И вместе с этим из глубины исторгшимся вздохом исчезли беспокоящие его мысли о больных, арестантах, пересыльном замке, полицейской больнице, о Гаврилове, который вместе с любимой своей Оленькой готов бежать даже за океан, в Америку; исчез и господин Быковский, смиривший академическую гордыню и признавший, что архитектура должна не только взывать к Небесам, но и не чураться потребностей человеческой плоти.
В высоте меж тем то тяжким раскатом грома, то легким журчанием перебегающего по камням ручья звучал орган и лилось пение:
— Asperges me, Domine, hyssopo, et mundobar…[103]
— Омой меня, и буду белее снега, — вслед за хором шептал Федор Петрович и уж совсем от себя прибавлял: — Омой и очисти меня от моей болезни и дай еще потрудиться в помощь людям и во славу Твою, Боже…
А грехи?
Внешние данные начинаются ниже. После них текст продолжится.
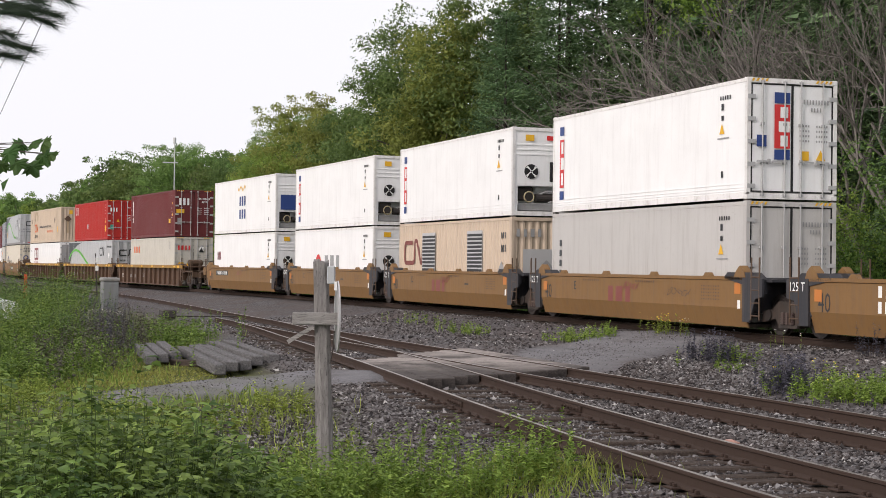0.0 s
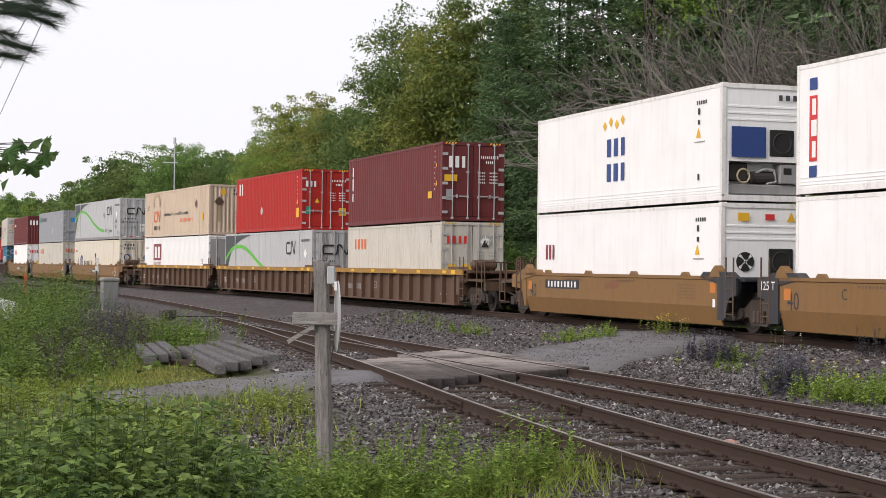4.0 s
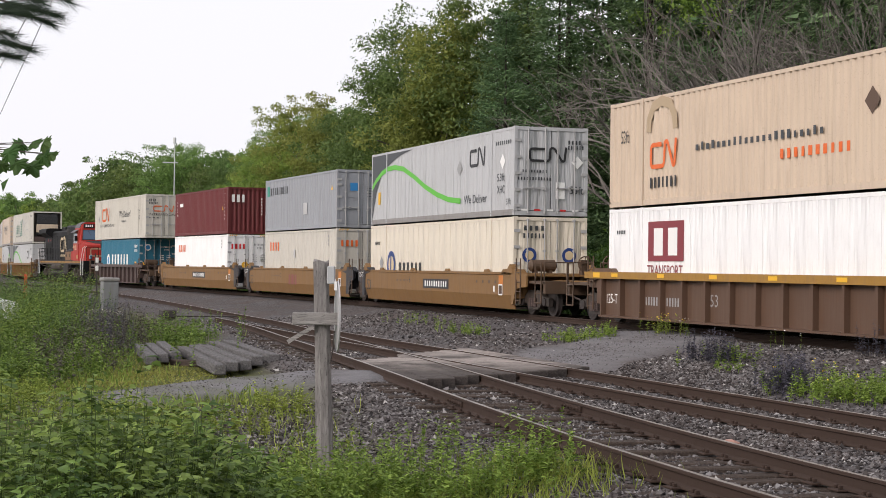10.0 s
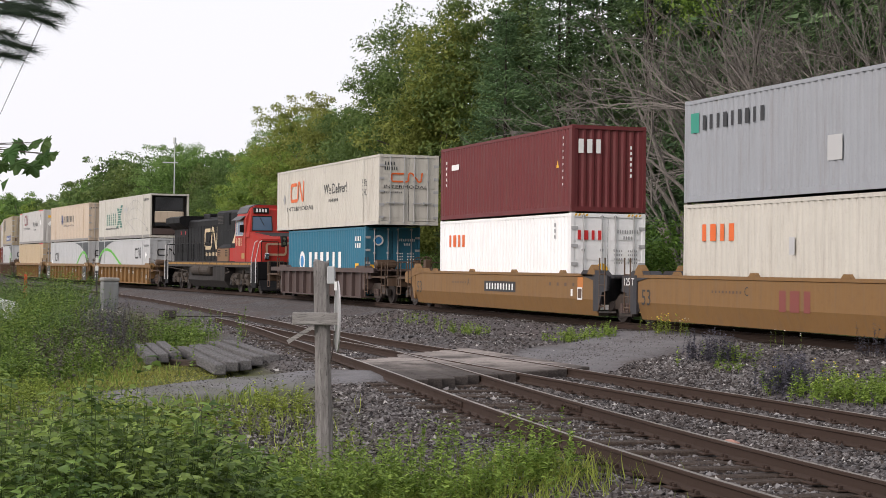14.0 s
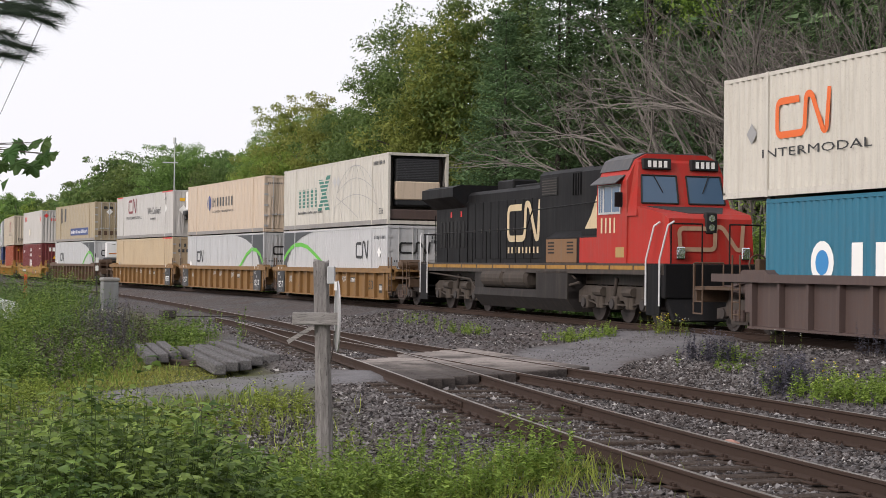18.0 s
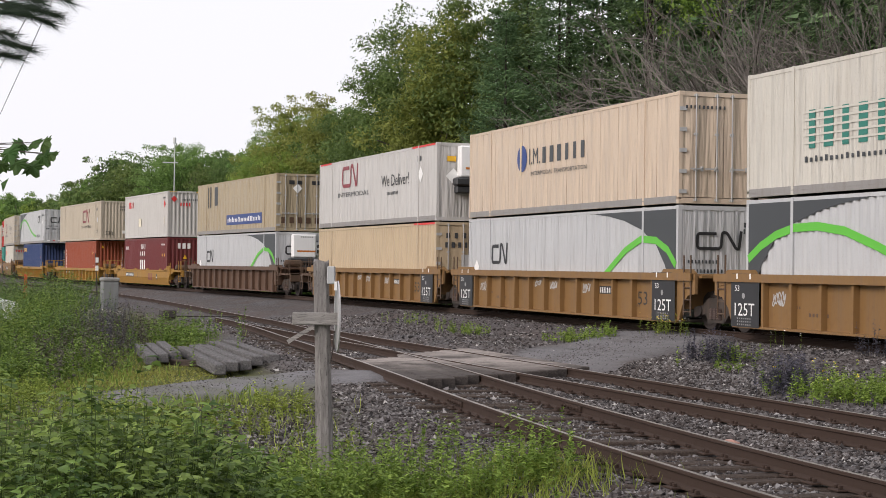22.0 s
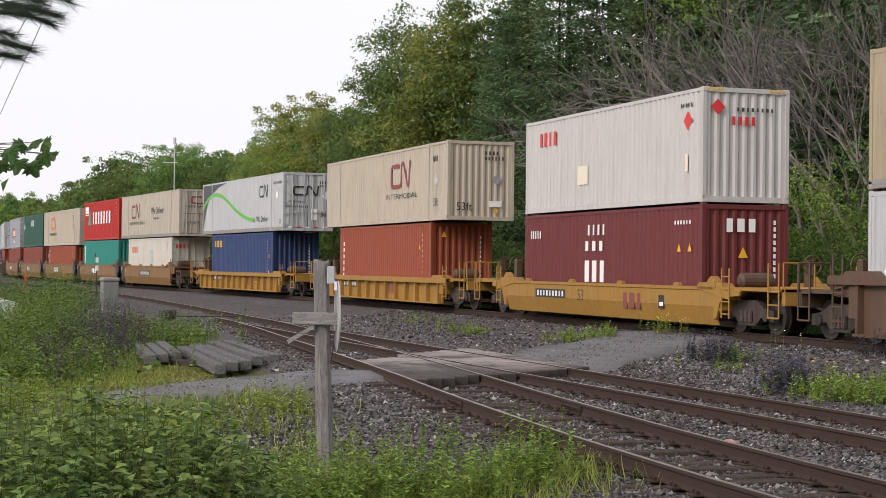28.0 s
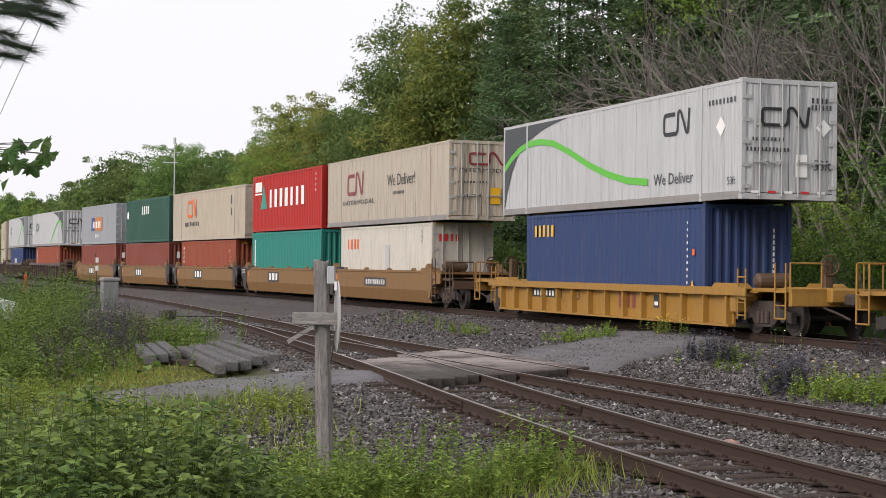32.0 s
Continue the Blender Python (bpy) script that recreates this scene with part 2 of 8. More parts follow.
def ground_z(x, y):
    my, fy, ny = main_y(x), far_side_y(x), near_side_y(x)
    flat = -0.82 + 0.08 * noise.noise((x * 0.13, y * 0.13, 3.1))
    if x > -20:
        flat -= 0.12 * smooth(-20, -8, x)
    if fy < y < my:
        flat += 0.4 * smooth(fy, fy + 2.5, y)
    z = flat
    for c, top, half, run in ((my, -0.2, 1.75, 1.7), (fy, SIDE_Z - 0.185, 1.5, 1.5), (ny, SIDE_Z - 0.215, 1.5, 1.5)):
        d = abs(y - c)
        z = max(z, top - (top - flat) * smooth(half, half + run, d))
    hill = y - my - 5.5
    if hill > 0:
        z += min(0.26 * hill * smooth(0, 6, hill), 3.2 + 6.5 * smooth(-140, -90, x))
    r = on_road(x, y)
    if r > 0:
        road = spline([(0, -0.85), (4, -0.8), (8, -0.56), (9.5, -0.48), (12.6, -0.48), (14, -0.44), (16.5, -0.34), (18.6, -0.16), (21, -0.14), (30, -0.5)], y)
        z = z * (1 - r) + road * r
    z += 0.025 * noise.noise((x * 1.1, y * 1.1, 0.0))
    return z


def steps(*runs):
    out = []
    for a, b, d in runs:
        k = max(1, round((b - a) / d))
        out += [a + (b - a) * i / k for i in range(k)]
    return out + [runs[-1][1]]


def make_ground():
    xs = steps((-2600, -500, 300), (-500, -220, 20), (-220, -70, 2.5), (-70, -45, 0.6), (-45, -8, 0.3), (-8, 10, 1.0), (10, 60, 8), (60, 400, 40), (400, 2500, 300))
    ys = steps((-2500, -400, 300), (-400, -60, 25), (-60, -8, 4), (-8, 3, 0.6), (3, 23.5, 0.25), (23.5, 50, 1.2), (50, 120, 6), (120, 600, 40), (600, 2600, 300))
    verts = np.array([(x, y, ground_z(x, y)) for y in ys for x in xs], np.float32)
    nx, ny = len(xs), len(ys)
    i = np.arange(nx * ny).reshape(ny, nx)
    faces = np.stack([i[:-1, :-1], i[:-1, 1:], i[1:, 1:], i[1:, :-1]], -1).reshape(-1, 4)
    me = np_mesh("ground", verts, faces, GROUND, True)
    col = me.color_attributes.new("cover", "FLOAT_COLOR", "POINT")
    data = np.zeros((len(verts), 4), np.float32)
    data[:, 3] = 1
    for k, (x, y, z) in enumerate(verts):
        x, y = float(x), float(y)
        my, fy, nny = main_y(x), far_side_y(x), near_side_y(x)
        wob = 0.5 * noise.noise((x * 0.5, y * 0.5, 9.0))
        lo = nny - 2.4 - 1.2 * smooth(-25, -12, x) + wob
        ball = smooth(lo - 0.7, lo + 0.5, y) * (1 - smooth(my + 3.2, my + 4.4, y + wob))
        if x < -48:
            ball *= 1 - 0.8 * (1 - smooth(nny - 3.0, nny - 1.4, y))
        data[k, 0] = ball
        data[k, 1] = max(0.0, min(1.0, on_road(x, y) * (0.78 + 0.5 * noise.noise((x * 0.7, y * 1.4, 4.0)) + 0.35 * noise.noise((x * 2.2, y * 2.2, 7.0)))))
        data[k, 2] = smooth(my + 4, my + 7, y)
    col.data.foreach_set("color", data.ravel())
    ob = new("ground", me)
    tagged(ob, "gravelly grey ground with ballast, dirt track and grass", "ground", kind="structure")


# ---------------- tracks ----------------
RAIL_PROFILE = [(-0.07, -0.17), (0.07, -0.17), (0.07, -0.155), (0.012, -0.13), (0.012, -0.045), (0.036, -0.035), (0.036, -0.006), (0.028, 0.0), (-0.028, 0.0), (-0.036, -0.006), (-0.036, -0.035), (-0.012, -0.045), (-0.012, -0.13), (-0.07, -0.155)]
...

Господи, как слаб человек, как много согрешает он мыслью, словом, делом и неисполнением долга. Он падает сто раз на дню и возрождается покаянием.
— Меа culpa, mea culpa, mea mahsima culpa[104], — страстно говорил он и, подтверждая, трижды бил себя в грудь крепко сжатым кулаком.
Истинно: человек попросту не думает, сколь многое зависит от него в мире и сколь многое могло бы измениться вокруг, будь он сам добрее, чище и справедливей. Мир несовершенен, потому что далек от совершенства я сам. Наставляю всех и в первую очередь самого себя как самого слабого и самого грешного среди всех. Человек! Не упускай случая помочь другому, даже если для этого тебе придется просить у сильных мира сего. Тебя могут унизить отказом — не считай это унижением. Не стыдись! Пусть стыдится тот, у кого была возможность подать руку падающему — а он прошел мимо; кто мог согреть страдающего словом поддержки — а он заморозил свои уста гордыней; кому по силам было вызволить бедняка из беды — а он рассудил, что своя рубашка ближе к телу. И помни: всякое унижение, перенесенное для ближнего и, стало быть, для Христа, в свое время превратится в драгоценную жемчужину, которая станет лучшим достоянием сокровищницы твоего сердца.